Data shown:
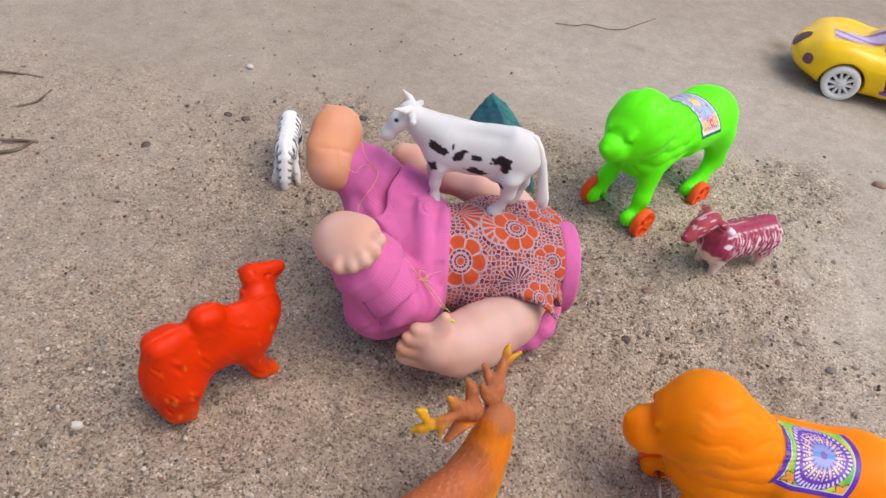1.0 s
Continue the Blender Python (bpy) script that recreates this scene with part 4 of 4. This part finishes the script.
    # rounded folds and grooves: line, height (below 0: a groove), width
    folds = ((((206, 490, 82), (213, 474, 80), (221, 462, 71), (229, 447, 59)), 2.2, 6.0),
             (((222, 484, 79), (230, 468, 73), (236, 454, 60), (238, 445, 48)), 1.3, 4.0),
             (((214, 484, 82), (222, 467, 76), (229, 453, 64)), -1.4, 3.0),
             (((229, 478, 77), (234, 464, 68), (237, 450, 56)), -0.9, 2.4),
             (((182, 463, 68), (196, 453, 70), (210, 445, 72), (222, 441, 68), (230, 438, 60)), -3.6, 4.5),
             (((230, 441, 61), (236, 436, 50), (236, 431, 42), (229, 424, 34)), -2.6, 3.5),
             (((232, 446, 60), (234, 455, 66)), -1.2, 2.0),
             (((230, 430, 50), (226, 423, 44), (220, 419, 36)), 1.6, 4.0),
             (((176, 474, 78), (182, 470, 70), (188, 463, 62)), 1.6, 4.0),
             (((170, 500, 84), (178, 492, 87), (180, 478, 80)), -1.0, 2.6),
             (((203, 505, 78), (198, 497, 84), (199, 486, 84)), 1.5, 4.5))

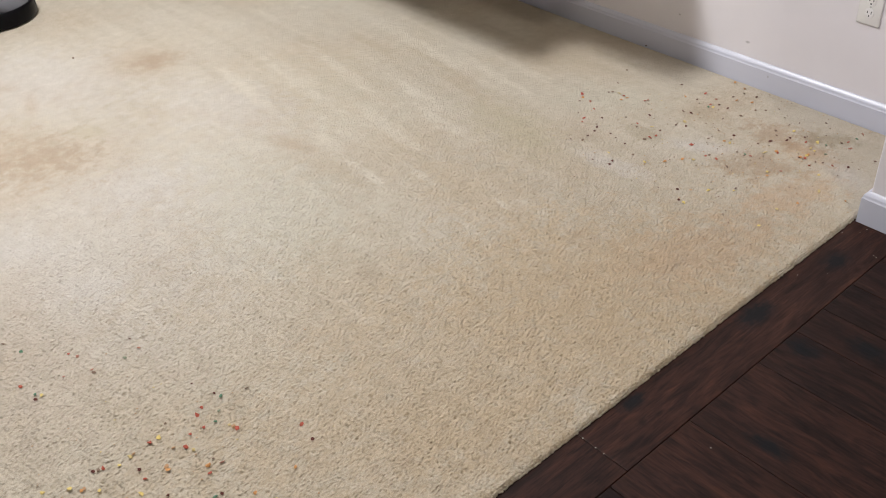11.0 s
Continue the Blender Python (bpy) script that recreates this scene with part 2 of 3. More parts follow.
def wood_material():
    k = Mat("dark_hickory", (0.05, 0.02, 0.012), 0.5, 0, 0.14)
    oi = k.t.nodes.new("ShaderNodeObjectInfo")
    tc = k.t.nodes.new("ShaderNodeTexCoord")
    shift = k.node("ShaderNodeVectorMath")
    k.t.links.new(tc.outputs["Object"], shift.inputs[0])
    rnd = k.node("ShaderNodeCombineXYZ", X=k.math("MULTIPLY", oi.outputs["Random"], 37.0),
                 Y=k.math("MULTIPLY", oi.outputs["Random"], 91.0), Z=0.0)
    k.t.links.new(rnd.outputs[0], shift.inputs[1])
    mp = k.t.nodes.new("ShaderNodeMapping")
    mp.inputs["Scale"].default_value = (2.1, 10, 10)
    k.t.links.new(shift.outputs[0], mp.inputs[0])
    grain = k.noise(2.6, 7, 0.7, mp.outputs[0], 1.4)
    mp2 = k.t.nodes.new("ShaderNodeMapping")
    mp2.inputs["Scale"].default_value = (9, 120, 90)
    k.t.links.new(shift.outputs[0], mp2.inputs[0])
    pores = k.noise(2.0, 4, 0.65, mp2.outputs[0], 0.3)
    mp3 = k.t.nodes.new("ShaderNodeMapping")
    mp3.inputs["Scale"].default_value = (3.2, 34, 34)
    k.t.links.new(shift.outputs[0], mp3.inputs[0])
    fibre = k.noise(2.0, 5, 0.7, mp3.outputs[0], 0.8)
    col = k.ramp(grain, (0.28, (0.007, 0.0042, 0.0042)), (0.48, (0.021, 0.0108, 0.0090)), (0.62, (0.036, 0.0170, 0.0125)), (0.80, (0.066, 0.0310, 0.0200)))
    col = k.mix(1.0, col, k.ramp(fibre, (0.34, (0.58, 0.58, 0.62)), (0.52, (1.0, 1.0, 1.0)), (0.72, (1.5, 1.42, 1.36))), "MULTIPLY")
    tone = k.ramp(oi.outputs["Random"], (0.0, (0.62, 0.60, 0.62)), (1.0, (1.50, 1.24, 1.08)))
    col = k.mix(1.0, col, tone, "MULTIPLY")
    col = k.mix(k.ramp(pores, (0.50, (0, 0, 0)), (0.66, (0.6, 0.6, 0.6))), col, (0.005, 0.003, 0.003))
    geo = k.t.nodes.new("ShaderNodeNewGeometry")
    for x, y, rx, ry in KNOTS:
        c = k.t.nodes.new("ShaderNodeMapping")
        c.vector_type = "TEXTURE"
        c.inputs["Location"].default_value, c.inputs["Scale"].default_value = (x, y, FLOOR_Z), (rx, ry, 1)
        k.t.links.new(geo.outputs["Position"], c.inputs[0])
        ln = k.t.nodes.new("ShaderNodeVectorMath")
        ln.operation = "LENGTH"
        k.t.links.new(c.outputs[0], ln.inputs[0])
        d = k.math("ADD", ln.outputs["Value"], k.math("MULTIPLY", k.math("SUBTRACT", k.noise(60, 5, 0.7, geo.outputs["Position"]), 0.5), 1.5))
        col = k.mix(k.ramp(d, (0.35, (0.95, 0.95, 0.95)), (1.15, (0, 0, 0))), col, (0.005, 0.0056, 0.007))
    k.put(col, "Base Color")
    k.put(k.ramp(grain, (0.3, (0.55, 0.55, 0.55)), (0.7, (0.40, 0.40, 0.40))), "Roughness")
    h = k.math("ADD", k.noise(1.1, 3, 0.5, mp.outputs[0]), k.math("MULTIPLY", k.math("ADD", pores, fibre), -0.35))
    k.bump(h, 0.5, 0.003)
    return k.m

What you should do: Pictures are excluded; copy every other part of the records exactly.

Answer to this task:
1.0 s
Continue the Blender Python (bpy) script that recreates this scene with part 4 of 4. This part finishes the script.
    # rounded folds and grooves: line, height (below 0: a groove), width
    folds = ((((206, 490, 82), (213, 474, 80), (221, 462, 71), (229, 447, 59)), 2.2, 6.0),
             (((222, 484, 79), (230, 468, 73), (236, 454, 60), (238, 445, 48)), 1.3, 4.0),
             (((214, 484, 82), (222, 467, 76), (229, 453, 64)), -1.4, 3.0),
             (((229, 478, 77), (234, 464, 68), (237, 450, 56)), -0.9, 2.4),
             (((182, 463, 68), (196, 453, 70), (210, 445, 72), (222, 441, 68), (230, 438, 60)), -3.6, 4.5),
             (((230, 441, 61), (236, 436, 50), (236, 431, 42), (229, 424, 34)), -2.6, 3.5),
             (((232, 446, 60), (234, 455, 66)), -1.2, 2.0),
             (((230, 430, 50), (226, 423, 44), (220, 419, 36)), 1.6, 4.0),
             (((176, 474, 78), (182, 470, 70), (188, 463, 62)), 1.6, 4.0),
             (((170, 500, 84), (178, 492, 87), (180, 478, 80)), -1.0, 2.6),
             (((203, 505, 78), (198, 497, 84), (199, 486, 84)), 1.5, 4.5))

11.0 s
Continue the Blender Python (bpy) script that recreates this scene with part 2 of 3. More parts follow.
def wood_material():
    k = Mat("dark_hickory", (0.05, 0.02, 0.012), 0.5, 0, 0.14)
    oi = k.t.nodes.new("ShaderNodeObjectInfo")
    tc = k.t.nodes.new("ShaderNodeTexCoord")
    shift = k.node("ShaderNodeVectorMath")
    k.t.links.new(tc.outputs["Object"], shift.inputs[0])
    rnd = k.node("ShaderNodeCombineXYZ", X=k.math("MULTIPLY", oi.outputs["Random"], 37.0),
                 Y=k.math("MULTIPLY", oi.outputs["Random"], 91.0), Z=0.0)
    k.t.links.new(rnd.outputs[0], shift.inputs[1])
    mp = k.t.nodes.new("ShaderNodeMapping")
    mp.inputs["Scale"].default_value = (2.1, 10, 10)
    k.t.links.new(shift.outputs[0], mp.inputs[0])
    grain = k.noise(2.6, 7, 0.7, mp.outputs[0], 1.4)
    mp2 = k.t.nodes.new("ShaderNodeMapping")
    mp2.inputs["Scale"].default_value = (9, 120, 90)
    k.t.links.new(shift.outputs[0], mp2.inputs[0])
    pores = k.noise(2.0, 4, 0.65, mp2.outputs[0], 0.3)
    mp3 = k.t.nodes.new("ShaderNodeMapping")
    mp3.inputs["Scale"].default_value = (3.2, 34, 34)
    k.t.links.new(shift.outputs[0], mp3.inputs[0])
    fibre = k.noise(2.0, 5, 0.7, mp3.outputs[0], 0.8)
    col = k.ramp(grain, (0.28, (0.007, 0.0042, 0.0042)), (0.48, (0.021, 0.0108, 0.0090)), (0.62, (0.036, 0.0170, 0.0125)), (0.80, (0.066, 0.0310, 0.0200)))
    col = k.mix(1.0, col, k.ramp(fibre, (0.34, (0.58, 0.58, 0.62)), (0.52, (1.0, 1.0, 1.0)), (0.72, (1.5, 1.42, 1.36))), "MULTIPLY")
    tone = k.ramp(oi.outputs["Random"], (0.0, (0.62, 0.60, 0.62)), (1.0, (1.50, 1.24, 1.08)))
    col = k.mix(1.0, col, tone, "MULTIPLY")
    col = k.mix(k.ramp(pores, (0.50, (0, 0, 0)), (0.66, (0.6, 0.6, 0.6))), col, (0.005, 0.003, 0.003))
    geo = k.t.nodes.new("ShaderNodeNewGeometry")
    for x, y, rx, ry in KNOTS:
        c = k.t.nodes.new("ShaderNodeMapping")
        c.vector_type = "TEXTURE"
        c.inputs["Location"].default_value, c.inputs["Scale"].default_value = (x, y, FLOOR_Z), (rx, ry, 1)
        k.t.links.new(geo.outputs["Position"], c.inputs[0])
        ln = k.t.nodes.new("ShaderNodeVectorMath")
        ln.operation = "LENGTH"
        k.t.links.new(c.outputs[0], ln.inputs[0])
        d = k.math("ADD", ln.outputs["Value"], k.math("MULTIPLY", k.math("SUBTRACT", k.noise(60, 5, 0.7, geo.outputs["Position"]), 0.5), 1.5))
        col = k.mix(k.ramp(d, (0.35, (0.95, 0.95, 0.95)), (1.15, (0, 0, 0))), col, (0.005, 0.0056, 0.007))
    k.put(col, "Base Color")
    k.put(k.ramp(grain, (0.3, (0.55, 0.55, 0.55)), (0.7, (0.40, 0.40, 0.40))), "Roughness")
    h = k.math("ADD", k.noise(1.1, 3, 0.5, mp.outputs[0]), k.math("MULTIPLY", k.math("ADD", pores, fibre), -0.35))
    k.bump(h, 0.5, 0.003)
    return k.m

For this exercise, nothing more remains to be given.